12: Conclusion
The long 19C
Modernisation paradigm: modernisation = the transformation from a traditional, agrarian, rural society, to a
secular, industrial, urban society.
(after WW2 - esp one that’d also be secularised)
Paradigm underpinned also by
● A conception of the “modern man” (individual subjectivity)
○ Rejection of tradition, primacy of the individual, freedom and formal equality (meritocracy).
■ Meritocracy over heritage and prestige passed on between generations.
○ A man with faith in social, economic and technological progress and human perfectibility and
rationality - to make it increasingly better.
The birth of a modern man is also
● Facilitated by modern conditions
○ Industrialisation, urbanisation (from feudalism to capitalism), rationalisation, secularisation
(from accepted faith to reasons).
○ N-S and its adjoining institutions (representative democracy, modern bureaucracy, separation
private and public sphere, public education).
Limitations of the modernisation paradigm
● Seems to suggest a unidirectional, singular, natural process to a teleological endpoint (“modernity”).
● Yet, historical evidence invalidates the notion of:
○ Singularity
■ Multiple pathways to indn and democratisation.
● Extension of voting rights did not happen everywhere at teh same time, nor
for the same reasons. - different mechanisms.
● Industrialisation: UK had a comparative advantage over others.
○ Unidirectionality
■ Ex. Democratic regresses (conservative backlashes against liberal and socialist
demands).
○ (modernity as a) natural (& supposedly inevitable) process
■ Ex. secularisation as a political project (not a natural outcome of people losing their
faith), reflecting the outcome of a power struggle between revolutionaries, the
monarchy and church (rivalling notions of legitimate authority).
● Implications =
○ Diversity of European trajectories: we should be open to multiple pathways to “modernity”.

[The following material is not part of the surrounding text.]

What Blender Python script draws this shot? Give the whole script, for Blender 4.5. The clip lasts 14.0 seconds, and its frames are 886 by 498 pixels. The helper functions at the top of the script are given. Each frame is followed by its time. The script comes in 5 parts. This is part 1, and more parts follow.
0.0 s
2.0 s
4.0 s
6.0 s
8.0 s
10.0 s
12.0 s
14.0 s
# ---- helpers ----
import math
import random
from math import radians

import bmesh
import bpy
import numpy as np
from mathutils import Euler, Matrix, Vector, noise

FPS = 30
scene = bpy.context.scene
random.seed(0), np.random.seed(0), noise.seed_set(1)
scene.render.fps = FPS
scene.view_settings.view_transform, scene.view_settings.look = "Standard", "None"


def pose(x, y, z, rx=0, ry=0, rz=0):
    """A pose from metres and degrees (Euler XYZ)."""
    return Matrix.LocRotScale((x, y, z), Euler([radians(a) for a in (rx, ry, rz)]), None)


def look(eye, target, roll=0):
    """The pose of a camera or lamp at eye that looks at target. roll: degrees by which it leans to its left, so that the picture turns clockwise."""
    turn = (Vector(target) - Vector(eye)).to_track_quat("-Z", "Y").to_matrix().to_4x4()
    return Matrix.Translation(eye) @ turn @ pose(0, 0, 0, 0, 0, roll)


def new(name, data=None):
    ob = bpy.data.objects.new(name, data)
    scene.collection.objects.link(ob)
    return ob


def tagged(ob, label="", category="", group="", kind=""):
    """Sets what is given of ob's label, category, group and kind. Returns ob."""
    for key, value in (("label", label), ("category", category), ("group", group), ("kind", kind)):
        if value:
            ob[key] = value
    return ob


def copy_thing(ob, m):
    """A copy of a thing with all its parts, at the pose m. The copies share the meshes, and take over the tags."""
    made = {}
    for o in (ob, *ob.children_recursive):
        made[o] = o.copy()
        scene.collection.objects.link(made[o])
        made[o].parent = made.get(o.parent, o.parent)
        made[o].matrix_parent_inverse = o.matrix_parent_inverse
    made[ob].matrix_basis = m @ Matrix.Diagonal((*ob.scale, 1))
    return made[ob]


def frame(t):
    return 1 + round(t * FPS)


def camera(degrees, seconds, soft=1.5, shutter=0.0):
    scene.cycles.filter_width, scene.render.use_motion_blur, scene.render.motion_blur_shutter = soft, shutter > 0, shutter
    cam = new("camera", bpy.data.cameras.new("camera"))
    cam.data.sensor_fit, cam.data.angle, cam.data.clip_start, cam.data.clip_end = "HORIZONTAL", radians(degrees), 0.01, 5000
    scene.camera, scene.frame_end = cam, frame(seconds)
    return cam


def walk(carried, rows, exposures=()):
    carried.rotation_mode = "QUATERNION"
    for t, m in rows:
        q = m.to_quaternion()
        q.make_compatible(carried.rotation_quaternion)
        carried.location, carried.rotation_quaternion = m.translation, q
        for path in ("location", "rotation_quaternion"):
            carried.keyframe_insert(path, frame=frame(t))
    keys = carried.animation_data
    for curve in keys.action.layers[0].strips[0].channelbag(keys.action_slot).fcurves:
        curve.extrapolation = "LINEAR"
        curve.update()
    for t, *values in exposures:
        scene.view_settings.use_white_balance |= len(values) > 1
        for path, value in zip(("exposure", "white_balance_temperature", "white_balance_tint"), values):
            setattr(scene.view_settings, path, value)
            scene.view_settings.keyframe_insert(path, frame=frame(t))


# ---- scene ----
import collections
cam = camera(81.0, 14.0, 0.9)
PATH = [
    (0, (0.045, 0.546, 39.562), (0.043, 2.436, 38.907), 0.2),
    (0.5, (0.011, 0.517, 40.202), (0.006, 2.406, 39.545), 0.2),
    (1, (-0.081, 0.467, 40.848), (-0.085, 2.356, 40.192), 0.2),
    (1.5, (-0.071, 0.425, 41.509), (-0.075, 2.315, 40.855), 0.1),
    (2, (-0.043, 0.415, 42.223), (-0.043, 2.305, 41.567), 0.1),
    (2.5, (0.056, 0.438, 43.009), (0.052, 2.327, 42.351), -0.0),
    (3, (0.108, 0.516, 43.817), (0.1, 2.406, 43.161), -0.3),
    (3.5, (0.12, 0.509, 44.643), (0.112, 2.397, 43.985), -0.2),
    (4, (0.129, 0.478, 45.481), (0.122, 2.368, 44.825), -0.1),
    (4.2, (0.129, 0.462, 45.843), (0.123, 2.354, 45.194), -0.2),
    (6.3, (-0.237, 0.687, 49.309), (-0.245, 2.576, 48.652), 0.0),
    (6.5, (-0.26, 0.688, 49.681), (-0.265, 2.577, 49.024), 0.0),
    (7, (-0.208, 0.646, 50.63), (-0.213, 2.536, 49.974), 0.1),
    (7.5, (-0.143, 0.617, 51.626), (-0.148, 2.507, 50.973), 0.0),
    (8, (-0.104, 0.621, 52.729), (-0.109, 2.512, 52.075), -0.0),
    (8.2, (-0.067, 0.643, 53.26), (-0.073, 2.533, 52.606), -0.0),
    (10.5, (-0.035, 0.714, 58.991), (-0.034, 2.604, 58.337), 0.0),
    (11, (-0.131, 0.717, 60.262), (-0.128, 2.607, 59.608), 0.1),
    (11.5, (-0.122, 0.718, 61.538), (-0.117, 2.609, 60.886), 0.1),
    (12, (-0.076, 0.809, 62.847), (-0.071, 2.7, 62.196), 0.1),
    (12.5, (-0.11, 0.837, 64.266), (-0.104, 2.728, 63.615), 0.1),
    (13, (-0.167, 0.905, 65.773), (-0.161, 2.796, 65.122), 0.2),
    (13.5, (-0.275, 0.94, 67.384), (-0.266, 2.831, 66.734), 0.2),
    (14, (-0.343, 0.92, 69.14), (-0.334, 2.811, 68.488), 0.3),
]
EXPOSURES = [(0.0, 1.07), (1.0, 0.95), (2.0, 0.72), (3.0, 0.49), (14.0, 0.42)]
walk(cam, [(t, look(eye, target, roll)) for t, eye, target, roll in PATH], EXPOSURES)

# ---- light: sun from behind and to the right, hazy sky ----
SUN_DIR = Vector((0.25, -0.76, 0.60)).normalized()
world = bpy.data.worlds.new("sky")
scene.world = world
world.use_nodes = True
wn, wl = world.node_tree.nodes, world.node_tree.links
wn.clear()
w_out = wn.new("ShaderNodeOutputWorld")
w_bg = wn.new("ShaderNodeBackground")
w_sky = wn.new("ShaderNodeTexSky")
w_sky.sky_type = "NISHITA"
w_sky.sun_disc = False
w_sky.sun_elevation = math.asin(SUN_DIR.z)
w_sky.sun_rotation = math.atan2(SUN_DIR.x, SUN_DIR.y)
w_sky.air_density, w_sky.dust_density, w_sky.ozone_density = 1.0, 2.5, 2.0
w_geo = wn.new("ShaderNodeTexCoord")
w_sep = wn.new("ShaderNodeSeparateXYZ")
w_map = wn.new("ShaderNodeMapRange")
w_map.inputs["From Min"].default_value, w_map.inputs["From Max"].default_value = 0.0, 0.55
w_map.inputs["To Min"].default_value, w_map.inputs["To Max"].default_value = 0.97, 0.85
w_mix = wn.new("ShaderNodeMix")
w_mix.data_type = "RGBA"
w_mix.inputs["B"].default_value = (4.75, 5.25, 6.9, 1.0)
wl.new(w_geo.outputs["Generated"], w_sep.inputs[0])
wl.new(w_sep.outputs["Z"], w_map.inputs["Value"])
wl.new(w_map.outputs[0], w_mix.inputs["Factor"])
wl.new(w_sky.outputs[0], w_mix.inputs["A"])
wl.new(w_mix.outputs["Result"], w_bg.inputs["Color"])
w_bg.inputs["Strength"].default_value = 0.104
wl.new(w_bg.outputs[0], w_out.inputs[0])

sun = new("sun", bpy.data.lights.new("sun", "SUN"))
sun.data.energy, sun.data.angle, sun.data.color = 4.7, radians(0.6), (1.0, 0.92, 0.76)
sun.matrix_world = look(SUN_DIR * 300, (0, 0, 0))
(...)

○ European modernity = the result of power struggle: we should “provincialise” the European
experience (i.e. just one local experience) & accept alternative modernities are possible.
○ Should sensitise people to the limitations of the European experience as a ‘standard’ for other
non-European communities.
Why is this point relevant to contemporary debates?
● Modernity = a paradoxical form of temporality
(“being of today”)
→ modernity is invoked to refer to the long 19C, something long in the past.
- To remain ‘of today’, modernity needs to constantly re-establish itself in relation to an ever-expanding
past.
- When calling ideas propagated in the FR modern, we have to update them in relationship to
contemporary times and explain how these are still modern.